Task instructions =>
It is required that all of the data be written out exactly.

Stored data =>
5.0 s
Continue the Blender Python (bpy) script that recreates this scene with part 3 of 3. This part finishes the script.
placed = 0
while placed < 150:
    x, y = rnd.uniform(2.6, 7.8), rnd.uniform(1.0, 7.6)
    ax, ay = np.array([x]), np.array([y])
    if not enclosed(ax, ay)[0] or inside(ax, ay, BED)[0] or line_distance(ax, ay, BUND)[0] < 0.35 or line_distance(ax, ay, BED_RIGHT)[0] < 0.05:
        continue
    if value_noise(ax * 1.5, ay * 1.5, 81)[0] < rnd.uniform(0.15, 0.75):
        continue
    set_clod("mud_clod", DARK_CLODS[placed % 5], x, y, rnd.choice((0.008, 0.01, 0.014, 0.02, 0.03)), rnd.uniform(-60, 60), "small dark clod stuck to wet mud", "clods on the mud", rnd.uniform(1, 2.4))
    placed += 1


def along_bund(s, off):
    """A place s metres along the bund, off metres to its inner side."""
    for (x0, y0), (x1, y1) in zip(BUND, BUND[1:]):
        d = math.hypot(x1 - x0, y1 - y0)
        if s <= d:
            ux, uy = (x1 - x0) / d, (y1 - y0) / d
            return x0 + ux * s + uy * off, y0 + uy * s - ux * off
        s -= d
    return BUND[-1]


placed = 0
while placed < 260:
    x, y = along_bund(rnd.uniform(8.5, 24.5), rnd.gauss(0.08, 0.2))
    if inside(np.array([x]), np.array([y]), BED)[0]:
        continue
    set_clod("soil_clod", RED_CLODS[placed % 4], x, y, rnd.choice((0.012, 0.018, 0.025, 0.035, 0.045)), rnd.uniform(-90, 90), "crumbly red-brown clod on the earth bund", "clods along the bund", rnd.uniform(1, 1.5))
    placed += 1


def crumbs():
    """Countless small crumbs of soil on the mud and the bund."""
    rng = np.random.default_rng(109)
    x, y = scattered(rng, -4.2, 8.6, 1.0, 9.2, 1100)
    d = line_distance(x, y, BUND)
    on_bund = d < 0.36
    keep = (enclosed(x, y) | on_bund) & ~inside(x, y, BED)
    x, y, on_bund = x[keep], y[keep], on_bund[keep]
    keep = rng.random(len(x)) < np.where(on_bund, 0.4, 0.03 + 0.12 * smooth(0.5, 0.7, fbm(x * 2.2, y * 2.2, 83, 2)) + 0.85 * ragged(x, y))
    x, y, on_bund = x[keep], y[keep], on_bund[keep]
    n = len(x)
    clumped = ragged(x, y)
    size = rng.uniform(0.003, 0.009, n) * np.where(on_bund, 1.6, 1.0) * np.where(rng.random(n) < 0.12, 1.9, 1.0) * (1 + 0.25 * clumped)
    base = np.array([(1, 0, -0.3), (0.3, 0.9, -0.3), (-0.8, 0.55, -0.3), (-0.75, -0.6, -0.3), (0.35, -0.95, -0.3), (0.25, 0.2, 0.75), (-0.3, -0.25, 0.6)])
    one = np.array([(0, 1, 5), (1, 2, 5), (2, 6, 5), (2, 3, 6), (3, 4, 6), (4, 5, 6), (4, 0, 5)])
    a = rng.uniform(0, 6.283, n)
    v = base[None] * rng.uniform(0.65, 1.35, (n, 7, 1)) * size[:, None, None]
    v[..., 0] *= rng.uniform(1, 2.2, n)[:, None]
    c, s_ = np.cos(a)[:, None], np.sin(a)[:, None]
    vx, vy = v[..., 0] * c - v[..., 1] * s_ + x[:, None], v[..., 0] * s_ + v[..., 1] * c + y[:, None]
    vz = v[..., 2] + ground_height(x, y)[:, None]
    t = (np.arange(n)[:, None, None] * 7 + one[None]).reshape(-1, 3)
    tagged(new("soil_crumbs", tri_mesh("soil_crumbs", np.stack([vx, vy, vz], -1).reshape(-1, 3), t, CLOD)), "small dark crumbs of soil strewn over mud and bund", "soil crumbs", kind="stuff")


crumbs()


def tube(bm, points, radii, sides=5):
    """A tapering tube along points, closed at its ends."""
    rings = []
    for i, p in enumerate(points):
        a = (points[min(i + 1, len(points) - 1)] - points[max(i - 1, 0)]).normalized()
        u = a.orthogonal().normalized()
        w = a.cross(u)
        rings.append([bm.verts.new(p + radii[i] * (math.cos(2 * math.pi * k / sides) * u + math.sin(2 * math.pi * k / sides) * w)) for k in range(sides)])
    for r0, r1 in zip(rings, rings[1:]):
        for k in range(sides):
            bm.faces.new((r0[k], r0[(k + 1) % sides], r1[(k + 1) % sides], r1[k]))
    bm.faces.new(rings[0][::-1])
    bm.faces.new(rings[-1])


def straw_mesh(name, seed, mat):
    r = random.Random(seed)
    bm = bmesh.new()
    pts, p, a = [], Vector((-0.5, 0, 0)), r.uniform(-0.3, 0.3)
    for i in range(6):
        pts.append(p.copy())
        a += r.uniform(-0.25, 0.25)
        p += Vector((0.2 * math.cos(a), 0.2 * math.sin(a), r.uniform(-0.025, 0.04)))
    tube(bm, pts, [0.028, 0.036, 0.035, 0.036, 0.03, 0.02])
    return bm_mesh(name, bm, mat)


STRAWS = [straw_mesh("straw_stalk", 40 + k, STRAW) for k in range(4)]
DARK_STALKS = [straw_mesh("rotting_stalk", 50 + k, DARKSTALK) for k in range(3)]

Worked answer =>
5.0 s
Continue the Blender Python (bpy) script that recreates this scene with part 3 of 3. This part finishes the script.
placed = 0
while placed < 150:
    x, y = rnd.uniform(2.6, 7.8), rnd.uniform(1.0, 7.6)
    ax, ay = np.array([x]), np.array([y])
    if not enclosed(ax, ay)[0] or inside(ax, ay, BED)[0] or line_distance(ax, ay, BUND)[0] < 0.35 or line_distance(ax, ay, BED_RIGHT)[0] < 0.05:
        continue
    if value_noise(ax * 1.5, ay * 1.5, 81)[0] < rnd.uniform(0.15, 0.75):
        continue
    set_clod("mud_clod", DARK_CLODS[placed % 5], x, y, rnd.choice((0.008, 0.01, 0.014, 0.02, 0.03)), rnd.uniform(-60, 60), "small dark clod stuck to wet mud", "clods on the mud", rnd.uniform(1, 2.4))
    placed += 1


def along_bund(s, off):
    """A place s metres along the bund, off metres to its inner side."""
    for (x0, y0), (x1, y1) in zip(BUND, BUND[1:]):
        d = math.hypot(x1 - x0, y1 - y0)
        if s <= d:
            ux, uy = (x1 - x0) / d, (y1 - y0) / d
            return x0 + ux * s + uy * off, y0 + uy * s - ux * off
        s -= d
    return BUND[-1]


placed = 0
while placed < 260:
    x, y = along_bund(rnd.uniform(8.5, 24.5), rnd.gauss(0.08, 0.2))
    if inside(np.array([x]), np.array([y]), BED)[0]:
        continue
    set_clod("soil_clod", RED_CLODS[placed % 4], x, y, rnd.choice((0.012, 0.018, 0.025, 0.035, 0.045)), rnd.uniform(-90, 90), "crumbly red-brown clod on the earth bund", "clods along the bund", rnd.uniform(1, 1.5))
    placed += 1


def crumbs():
    """Countless small crumbs of soil on the mud and the bund."""
    rng = np.random.default_rng(109)
    x, y = scattered(rng, -4.2, 8.6, 1.0, 9.2, 1100)
    d = line_distance(x, y, BUND)
    on_bund = d < 0.36
    keep = (enclosed(x, y) | on_bund) & ~inside(x, y, BED)
    x, y, on_bund = x[keep], y[keep], on_bund[keep]
    keep = rng.random(len(x)) < np.where(on_bund, 0.4, 0.03 + 0.12 * smooth(0.5, 0.7, fbm(x * 2.2, y * 2.2, 83, 2)) + 0.85 * ragged(x, y))
    x, y, on_bund = x[keep], y[keep], on_bund[keep]
    n = len(x)
    clumped = ragged(x, y)
    size = rng.uniform(0.003, 0.009, n) * np.where(on_bund, 1.6, 1.0) * np.where(rng.random(n) < 0.12, 1.9, 1.0) * (1 + 0.25 * clumped)
    base = np.array([(1, 0, -0.3), (0.3, 0.9, -0.3), (-0.8, 0.55, -0.3), (-0.75, -0.6, -0.3), (0.35, -0.95, -0.3), (0.25, 0.2, 0.75), (-0.3, -0.25, 0.6)])
    one = np.array([(0, 1, 5), (1, 2, 5), (2, 6, 5), (2, 3, 6), (3, 4, 6), (4, 5, 6), (4, 0, 5)])
    a = rng.uniform(0, 6.283, n)
    v = base[None] * rng.uniform(0.65, 1.35, (n, 7, 1)) * size[:, None, None]
    v[..., 0] *= rng.uniform(1, 2.2, n)[:, None]
    c, s_ = np.cos(a)[:, None], np.sin(a)[:, None]
    vx, vy = v[..., 0] * c - v[..., 1] * s_ + x[:, None], v[..., 0] * s_ + v[..., 1] * c + y[:, None]
    vz = v[..., 2] + ground_height(x, y)[:, None]
    t = (np.arange(n)[:, None, None] * 7 + one[None]).reshape(-1, 3)
    tagged(new("soil_crumbs", tri_mesh("soil_crumbs", np.stack([vx, vy, vz], -1).reshape(-1, 3), t, CLOD)), "small dark crumbs of soil strewn over mud and bund", "soil crumbs", kind="stuff")


crumbs()


def tube(bm, points, radii, sides=5):
    """A tapering tube along points, closed at its ends."""
    rings = []
    for i, p in enumerate(points):
        a = (points[min(i + 1, len(points) - 1)] - points[max(i - 1, 0)]).normalized()
        u = a.orthogonal().normalized()
        w = a.cross(u)
        rings.append([bm.verts.new(p + radii[i] * (math.cos(2 * math.pi * k / sides) * u + math.sin(2 * math.pi * k / sides) * w)) for k in range(sides)])
    for r0, r1 in zip(rings, rings[1:]):
        for k in range(sides):
            bm.faces.new((r0[k], r0[(k + 1) % sides], r1[(k + 1) % sides], r1[k]))
    bm.faces.new(rings[0][::-1])
    bm.faces.new(rings[-1])


def straw_mesh(name, seed, mat):
    r = random.Random(seed)
    bm = bmesh.new()
    pts, p, a = [], Vector((-0.5, 0, 0)), r.uniform(-0.3, 0.3)
    for i in range(6):
        pts.append(p.copy())
        a += r.uniform(-0.25, 0.25)
        p += Vector((0.2 * math.cos(a), 0.2 * math.sin(a), r.uniform(-0.025, 0.04)))
    tube(bm, pts, [0.028, 0.036, 0.035, 0.036, 0.03, 0.02])
    return bm_mesh(name, bm, mat)


STRAWS = [straw_mesh("straw_stalk", 40 + k, STRAW) for k in range(4)]
DARK_STALKS = [straw_mesh("rotting_stalk", 50 + k, DARKSTALK) for k in range(3)]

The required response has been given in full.